**GOAL:** Only the lines between the line with "# ---- helpers" and the line with "what is given", together with those two lines themselves, are to be copied exactly.

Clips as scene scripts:
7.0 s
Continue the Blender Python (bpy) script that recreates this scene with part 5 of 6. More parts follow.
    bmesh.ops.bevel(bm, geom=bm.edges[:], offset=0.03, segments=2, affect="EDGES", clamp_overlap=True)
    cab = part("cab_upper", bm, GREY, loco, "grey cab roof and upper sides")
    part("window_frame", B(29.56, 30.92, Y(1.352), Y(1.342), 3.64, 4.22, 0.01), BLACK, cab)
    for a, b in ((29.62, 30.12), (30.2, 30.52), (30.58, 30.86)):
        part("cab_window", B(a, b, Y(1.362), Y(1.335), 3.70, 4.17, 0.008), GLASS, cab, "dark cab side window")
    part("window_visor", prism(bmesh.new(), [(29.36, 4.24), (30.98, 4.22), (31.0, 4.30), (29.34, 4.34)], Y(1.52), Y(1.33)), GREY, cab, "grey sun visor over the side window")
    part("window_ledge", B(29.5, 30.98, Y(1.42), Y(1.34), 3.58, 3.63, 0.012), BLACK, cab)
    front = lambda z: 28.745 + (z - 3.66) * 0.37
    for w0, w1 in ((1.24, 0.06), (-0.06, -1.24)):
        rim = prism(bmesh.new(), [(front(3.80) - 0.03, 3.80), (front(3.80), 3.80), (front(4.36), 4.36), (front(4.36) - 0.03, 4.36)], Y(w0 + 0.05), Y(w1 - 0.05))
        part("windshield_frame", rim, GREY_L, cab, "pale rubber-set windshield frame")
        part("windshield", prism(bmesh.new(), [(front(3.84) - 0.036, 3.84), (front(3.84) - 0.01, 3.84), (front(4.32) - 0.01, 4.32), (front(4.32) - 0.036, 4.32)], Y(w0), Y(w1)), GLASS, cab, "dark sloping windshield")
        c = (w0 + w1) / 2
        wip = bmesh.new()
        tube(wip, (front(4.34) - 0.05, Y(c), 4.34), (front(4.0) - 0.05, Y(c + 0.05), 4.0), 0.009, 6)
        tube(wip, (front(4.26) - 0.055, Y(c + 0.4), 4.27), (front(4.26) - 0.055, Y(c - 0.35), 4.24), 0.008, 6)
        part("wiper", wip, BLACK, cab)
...
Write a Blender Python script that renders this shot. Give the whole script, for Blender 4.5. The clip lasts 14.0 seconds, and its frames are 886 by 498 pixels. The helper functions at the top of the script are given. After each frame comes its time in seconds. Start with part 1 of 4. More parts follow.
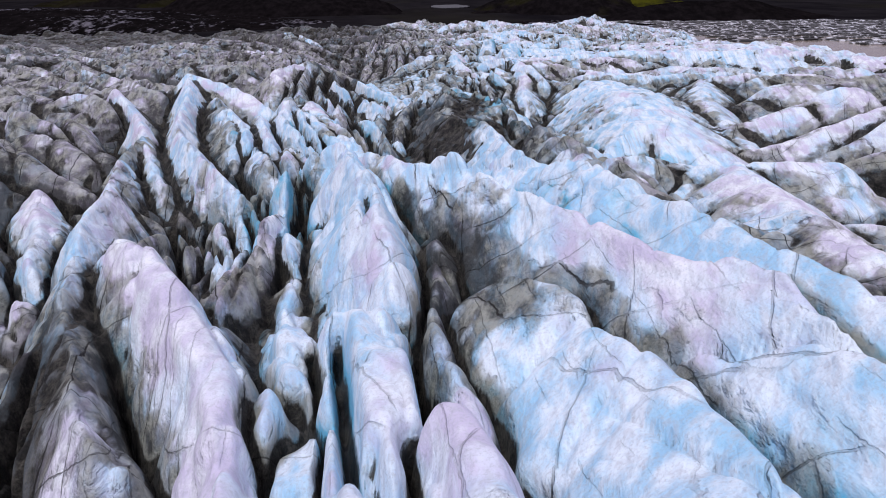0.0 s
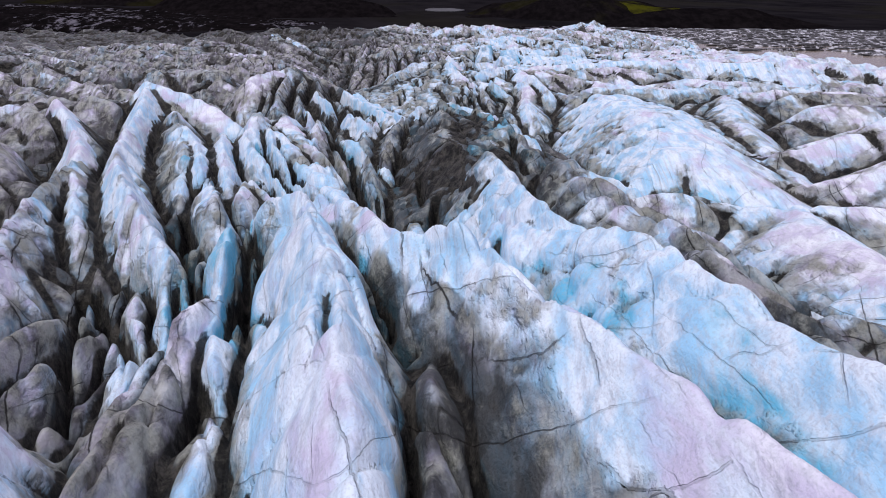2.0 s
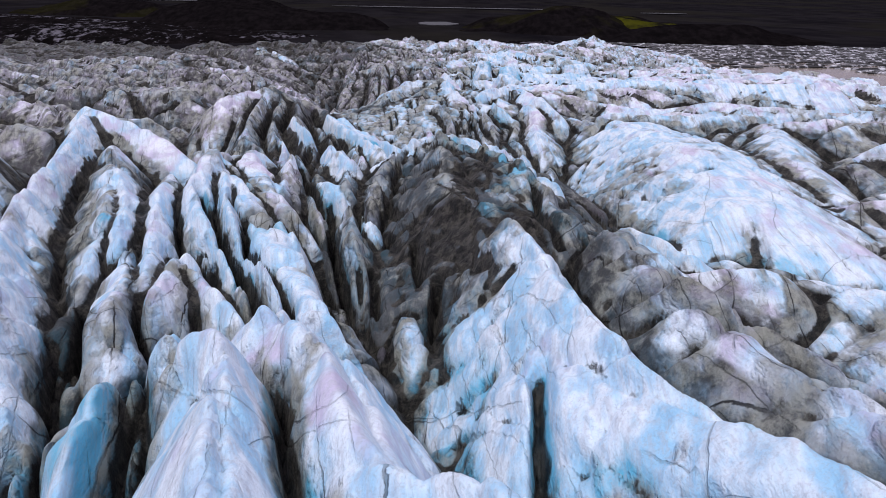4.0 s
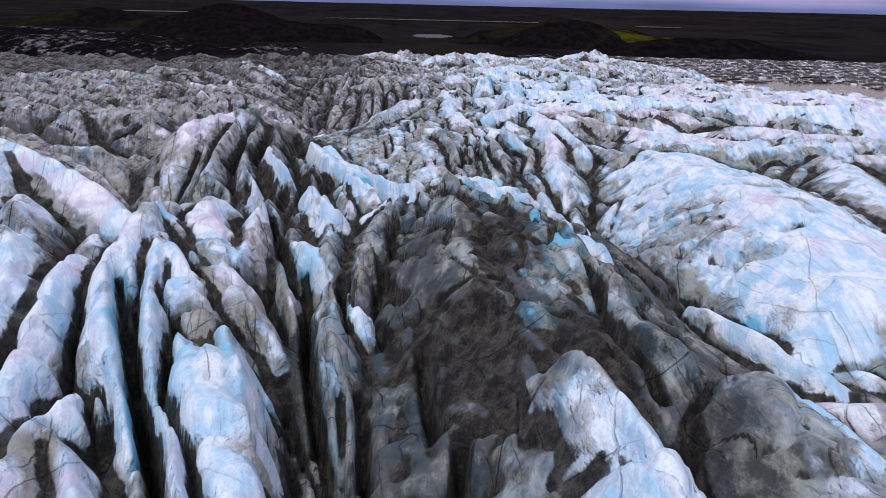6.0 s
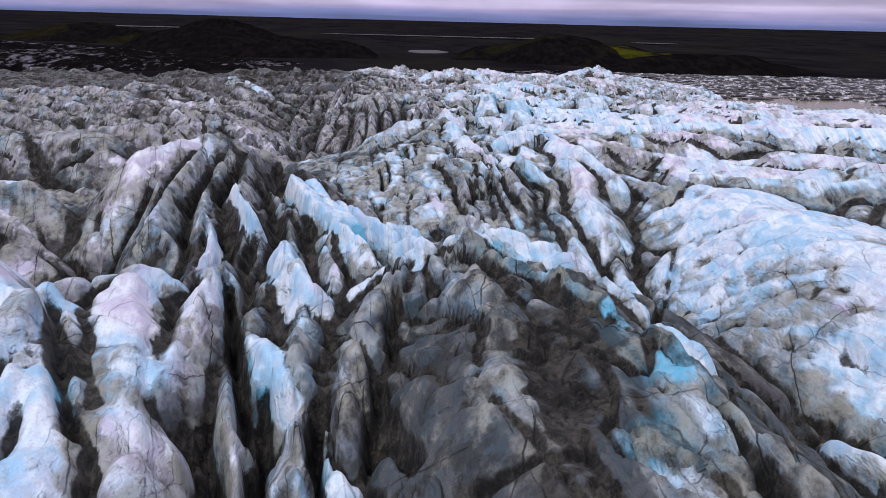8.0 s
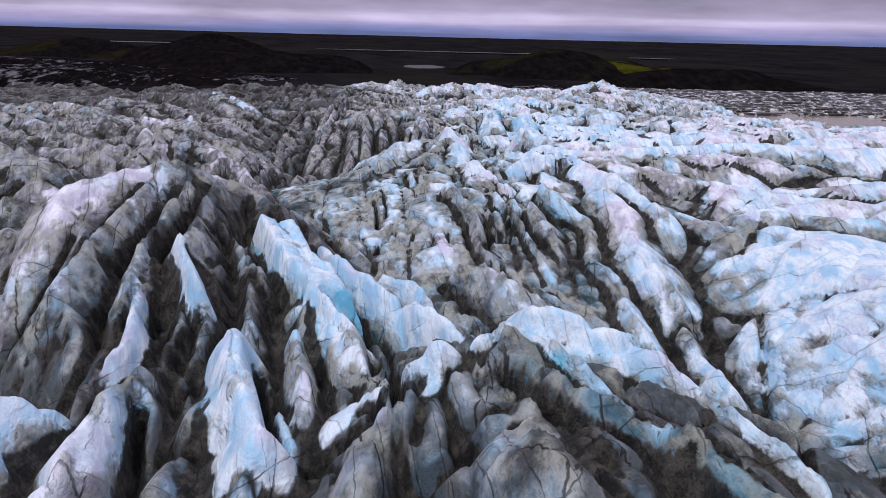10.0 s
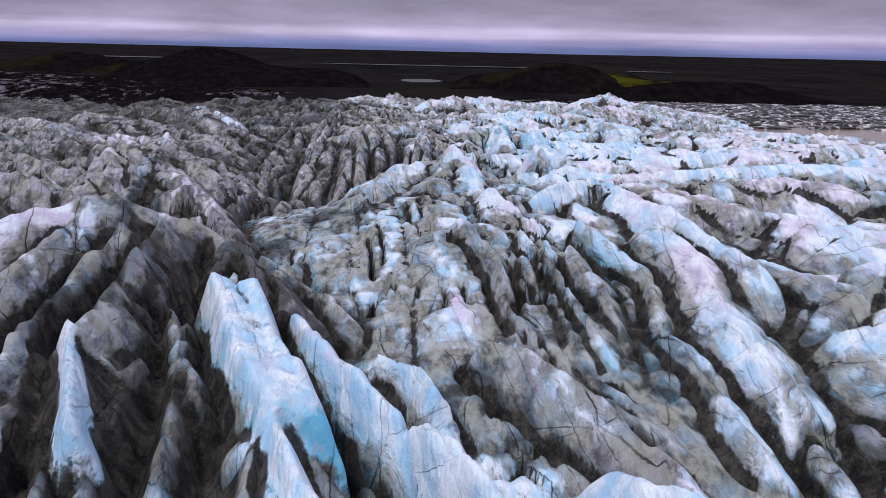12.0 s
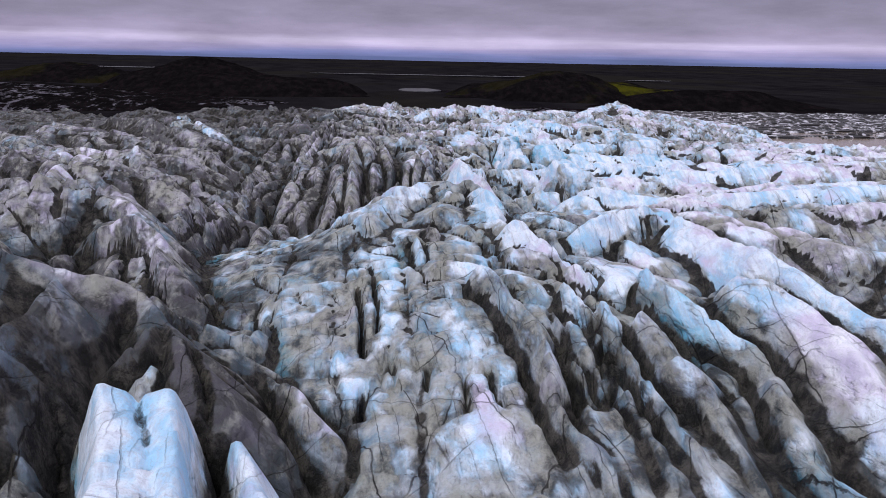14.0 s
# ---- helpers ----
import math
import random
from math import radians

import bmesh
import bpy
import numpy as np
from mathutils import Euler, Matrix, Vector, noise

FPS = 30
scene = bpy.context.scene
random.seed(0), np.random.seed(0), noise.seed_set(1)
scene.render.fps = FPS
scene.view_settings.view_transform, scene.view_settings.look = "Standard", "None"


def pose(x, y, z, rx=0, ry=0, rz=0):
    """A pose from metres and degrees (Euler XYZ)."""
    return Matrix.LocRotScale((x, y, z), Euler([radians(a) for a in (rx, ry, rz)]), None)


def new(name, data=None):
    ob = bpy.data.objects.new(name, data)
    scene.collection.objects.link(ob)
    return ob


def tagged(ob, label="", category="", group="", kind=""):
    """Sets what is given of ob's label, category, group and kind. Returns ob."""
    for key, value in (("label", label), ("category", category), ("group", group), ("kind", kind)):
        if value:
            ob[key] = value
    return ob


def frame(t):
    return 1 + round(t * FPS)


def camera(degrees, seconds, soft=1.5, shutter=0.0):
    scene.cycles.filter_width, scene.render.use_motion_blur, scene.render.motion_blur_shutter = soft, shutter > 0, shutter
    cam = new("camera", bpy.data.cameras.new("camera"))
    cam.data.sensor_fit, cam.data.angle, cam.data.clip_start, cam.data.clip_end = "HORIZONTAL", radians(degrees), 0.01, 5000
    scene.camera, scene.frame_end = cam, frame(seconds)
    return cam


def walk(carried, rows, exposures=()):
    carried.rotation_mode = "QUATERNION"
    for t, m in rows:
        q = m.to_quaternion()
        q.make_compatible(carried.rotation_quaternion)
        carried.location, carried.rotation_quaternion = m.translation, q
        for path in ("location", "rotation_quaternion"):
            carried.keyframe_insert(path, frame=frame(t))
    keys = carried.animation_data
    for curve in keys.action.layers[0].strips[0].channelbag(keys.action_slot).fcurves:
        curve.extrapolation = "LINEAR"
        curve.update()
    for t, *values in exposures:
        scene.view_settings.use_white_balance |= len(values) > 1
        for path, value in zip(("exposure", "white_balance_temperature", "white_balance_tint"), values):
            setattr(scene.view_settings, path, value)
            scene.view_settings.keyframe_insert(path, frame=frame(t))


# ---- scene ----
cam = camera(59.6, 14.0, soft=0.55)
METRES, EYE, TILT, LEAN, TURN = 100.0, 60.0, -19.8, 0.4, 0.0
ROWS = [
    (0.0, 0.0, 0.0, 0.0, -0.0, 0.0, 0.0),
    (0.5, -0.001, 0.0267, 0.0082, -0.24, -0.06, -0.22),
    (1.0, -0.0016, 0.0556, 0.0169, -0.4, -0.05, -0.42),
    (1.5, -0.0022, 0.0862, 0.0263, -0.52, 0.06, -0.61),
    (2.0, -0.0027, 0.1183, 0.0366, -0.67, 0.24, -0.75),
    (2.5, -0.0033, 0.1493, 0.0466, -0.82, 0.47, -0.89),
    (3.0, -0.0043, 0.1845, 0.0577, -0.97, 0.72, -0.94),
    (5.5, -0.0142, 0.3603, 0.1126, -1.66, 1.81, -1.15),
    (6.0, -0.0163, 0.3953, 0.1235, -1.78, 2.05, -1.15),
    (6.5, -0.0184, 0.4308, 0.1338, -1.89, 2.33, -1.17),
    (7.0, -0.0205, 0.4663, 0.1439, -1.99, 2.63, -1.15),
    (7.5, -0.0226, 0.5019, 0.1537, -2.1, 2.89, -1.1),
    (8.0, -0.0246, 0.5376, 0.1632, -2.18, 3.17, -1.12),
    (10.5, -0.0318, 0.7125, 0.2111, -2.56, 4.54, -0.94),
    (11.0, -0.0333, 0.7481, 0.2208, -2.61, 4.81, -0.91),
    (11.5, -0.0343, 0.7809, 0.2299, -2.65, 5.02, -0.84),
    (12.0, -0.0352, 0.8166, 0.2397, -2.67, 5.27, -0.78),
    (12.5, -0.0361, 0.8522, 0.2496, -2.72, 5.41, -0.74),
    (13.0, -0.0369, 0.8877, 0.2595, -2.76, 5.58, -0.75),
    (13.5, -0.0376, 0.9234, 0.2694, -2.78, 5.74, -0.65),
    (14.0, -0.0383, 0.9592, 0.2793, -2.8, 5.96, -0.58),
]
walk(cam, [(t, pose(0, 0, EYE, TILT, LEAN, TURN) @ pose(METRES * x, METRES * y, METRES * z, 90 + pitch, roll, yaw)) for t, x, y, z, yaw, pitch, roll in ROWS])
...
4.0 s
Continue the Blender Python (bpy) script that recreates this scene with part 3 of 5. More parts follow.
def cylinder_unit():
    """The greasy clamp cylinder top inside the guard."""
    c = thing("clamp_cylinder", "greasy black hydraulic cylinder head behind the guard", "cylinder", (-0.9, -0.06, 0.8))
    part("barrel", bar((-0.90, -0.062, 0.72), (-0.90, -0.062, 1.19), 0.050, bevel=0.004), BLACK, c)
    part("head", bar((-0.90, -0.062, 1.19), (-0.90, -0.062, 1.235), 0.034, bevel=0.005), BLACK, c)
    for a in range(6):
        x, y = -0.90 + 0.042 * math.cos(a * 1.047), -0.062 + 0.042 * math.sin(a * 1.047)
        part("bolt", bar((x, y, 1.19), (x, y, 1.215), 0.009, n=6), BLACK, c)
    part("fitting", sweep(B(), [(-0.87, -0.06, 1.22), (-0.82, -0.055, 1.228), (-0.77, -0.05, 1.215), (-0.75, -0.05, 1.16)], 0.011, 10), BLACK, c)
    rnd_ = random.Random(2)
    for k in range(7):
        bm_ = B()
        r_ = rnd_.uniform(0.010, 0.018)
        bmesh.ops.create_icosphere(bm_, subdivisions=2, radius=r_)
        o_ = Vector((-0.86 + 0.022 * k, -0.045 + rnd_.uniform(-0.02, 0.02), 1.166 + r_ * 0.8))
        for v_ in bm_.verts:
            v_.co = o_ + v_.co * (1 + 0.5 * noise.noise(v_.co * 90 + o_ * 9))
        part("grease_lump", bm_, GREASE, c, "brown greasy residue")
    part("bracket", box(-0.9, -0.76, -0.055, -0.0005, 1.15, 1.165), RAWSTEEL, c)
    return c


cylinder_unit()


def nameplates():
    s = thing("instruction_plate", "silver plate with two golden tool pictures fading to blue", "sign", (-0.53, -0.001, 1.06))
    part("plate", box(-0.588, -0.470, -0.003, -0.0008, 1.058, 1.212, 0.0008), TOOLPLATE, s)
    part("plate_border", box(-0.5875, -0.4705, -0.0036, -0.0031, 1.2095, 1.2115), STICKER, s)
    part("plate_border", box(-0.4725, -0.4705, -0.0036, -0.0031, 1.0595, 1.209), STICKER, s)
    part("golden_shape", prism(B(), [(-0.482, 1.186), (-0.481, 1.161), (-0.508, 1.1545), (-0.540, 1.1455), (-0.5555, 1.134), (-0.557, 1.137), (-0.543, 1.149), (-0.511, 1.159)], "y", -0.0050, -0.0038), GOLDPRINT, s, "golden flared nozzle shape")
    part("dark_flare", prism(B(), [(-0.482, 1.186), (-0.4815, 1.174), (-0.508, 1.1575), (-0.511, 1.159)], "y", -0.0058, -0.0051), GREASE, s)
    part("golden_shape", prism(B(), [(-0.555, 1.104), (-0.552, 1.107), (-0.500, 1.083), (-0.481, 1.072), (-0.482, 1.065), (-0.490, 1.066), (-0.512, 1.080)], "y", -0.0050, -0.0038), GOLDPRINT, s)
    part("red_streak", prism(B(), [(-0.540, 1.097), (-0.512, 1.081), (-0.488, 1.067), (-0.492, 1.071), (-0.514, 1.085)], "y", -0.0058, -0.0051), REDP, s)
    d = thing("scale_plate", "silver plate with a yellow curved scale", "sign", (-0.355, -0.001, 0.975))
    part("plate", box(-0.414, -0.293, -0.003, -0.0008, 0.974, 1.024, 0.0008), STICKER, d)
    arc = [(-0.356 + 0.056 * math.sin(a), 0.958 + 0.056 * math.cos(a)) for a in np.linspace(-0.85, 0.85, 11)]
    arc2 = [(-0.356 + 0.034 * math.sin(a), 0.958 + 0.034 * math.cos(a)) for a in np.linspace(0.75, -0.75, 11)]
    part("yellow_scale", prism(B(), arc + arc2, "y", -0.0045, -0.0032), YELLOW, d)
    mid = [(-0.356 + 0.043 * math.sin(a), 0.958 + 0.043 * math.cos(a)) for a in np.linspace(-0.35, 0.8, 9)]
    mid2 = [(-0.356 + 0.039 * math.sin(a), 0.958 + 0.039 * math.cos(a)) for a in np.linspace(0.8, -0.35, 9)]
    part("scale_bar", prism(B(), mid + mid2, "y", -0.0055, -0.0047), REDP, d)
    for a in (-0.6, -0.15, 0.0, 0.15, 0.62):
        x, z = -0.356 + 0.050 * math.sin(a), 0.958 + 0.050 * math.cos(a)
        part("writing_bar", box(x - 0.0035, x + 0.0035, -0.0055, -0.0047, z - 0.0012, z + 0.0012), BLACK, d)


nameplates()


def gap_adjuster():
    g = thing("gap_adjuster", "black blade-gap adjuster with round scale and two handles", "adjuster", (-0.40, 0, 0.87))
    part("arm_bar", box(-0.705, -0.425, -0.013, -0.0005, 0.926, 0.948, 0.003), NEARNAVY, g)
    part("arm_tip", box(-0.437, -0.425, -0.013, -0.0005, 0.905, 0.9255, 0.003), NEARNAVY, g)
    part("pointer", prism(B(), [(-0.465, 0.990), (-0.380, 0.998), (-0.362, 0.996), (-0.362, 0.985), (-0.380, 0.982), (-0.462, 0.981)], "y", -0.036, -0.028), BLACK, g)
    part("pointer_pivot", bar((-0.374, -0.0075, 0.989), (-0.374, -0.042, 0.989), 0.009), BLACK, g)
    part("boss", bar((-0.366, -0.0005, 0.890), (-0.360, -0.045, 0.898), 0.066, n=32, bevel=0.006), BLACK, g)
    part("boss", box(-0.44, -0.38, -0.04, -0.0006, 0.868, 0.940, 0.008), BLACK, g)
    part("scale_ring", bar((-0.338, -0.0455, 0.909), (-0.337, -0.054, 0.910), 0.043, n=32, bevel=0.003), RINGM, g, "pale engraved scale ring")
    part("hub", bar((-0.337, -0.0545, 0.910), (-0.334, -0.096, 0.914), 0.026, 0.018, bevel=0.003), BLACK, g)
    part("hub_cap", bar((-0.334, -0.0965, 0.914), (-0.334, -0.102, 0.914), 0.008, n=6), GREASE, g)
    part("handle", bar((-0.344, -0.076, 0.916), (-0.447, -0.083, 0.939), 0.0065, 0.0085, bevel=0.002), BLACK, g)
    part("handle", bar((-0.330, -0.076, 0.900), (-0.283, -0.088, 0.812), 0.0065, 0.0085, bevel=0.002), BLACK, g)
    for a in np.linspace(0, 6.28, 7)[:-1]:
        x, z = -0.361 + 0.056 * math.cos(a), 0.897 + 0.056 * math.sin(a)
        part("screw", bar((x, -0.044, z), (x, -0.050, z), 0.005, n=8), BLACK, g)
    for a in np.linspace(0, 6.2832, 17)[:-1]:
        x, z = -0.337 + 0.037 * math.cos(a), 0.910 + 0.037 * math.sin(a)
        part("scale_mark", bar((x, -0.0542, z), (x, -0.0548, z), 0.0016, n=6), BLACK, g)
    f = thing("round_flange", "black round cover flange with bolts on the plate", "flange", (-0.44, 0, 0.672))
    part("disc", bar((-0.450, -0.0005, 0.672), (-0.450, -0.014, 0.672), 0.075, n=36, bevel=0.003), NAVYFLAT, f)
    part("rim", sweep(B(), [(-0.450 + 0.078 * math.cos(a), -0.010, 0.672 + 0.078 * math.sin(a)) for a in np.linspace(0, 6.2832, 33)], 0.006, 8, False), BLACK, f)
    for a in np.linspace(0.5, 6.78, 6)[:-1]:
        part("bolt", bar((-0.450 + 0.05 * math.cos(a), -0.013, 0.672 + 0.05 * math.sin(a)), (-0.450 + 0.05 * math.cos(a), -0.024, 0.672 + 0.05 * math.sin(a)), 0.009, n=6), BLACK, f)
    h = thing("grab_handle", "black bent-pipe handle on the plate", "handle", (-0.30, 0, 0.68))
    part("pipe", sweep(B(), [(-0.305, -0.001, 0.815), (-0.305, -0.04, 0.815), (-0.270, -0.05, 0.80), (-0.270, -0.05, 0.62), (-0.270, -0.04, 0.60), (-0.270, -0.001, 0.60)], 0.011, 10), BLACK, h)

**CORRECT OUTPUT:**
# ---- helpers ----
import math
import random
from math import radians

import bmesh
import bpy
import numpy as np
from mathutils import Euler, Matrix, Vector, noise

FPS = 30
scene = bpy.context.scene
random.seed(0), np.random.seed(0), noise.seed_set(1)
scene.render.fps = FPS
scene.view_settings.view_transform, scene.view_settings.look = "Standard", "None"


def pose(x, y, z, rx=0, ry=0, rz=0):
    """A pose from metres and degrees (Euler XYZ)."""
    return Matrix.LocRotScale((x, y, z), Euler([radians(a) for a in (rx, ry, rz)]), None)


def new(name, data=None):
    ob = bpy.data.objects.new(name, data)
    scene.collection.objects.link(ob)
    return ob


def tagged(ob, label="", category="", group="", kind=""):
    """Sets what is given of ob's label, category, group and kind. Returns ob."""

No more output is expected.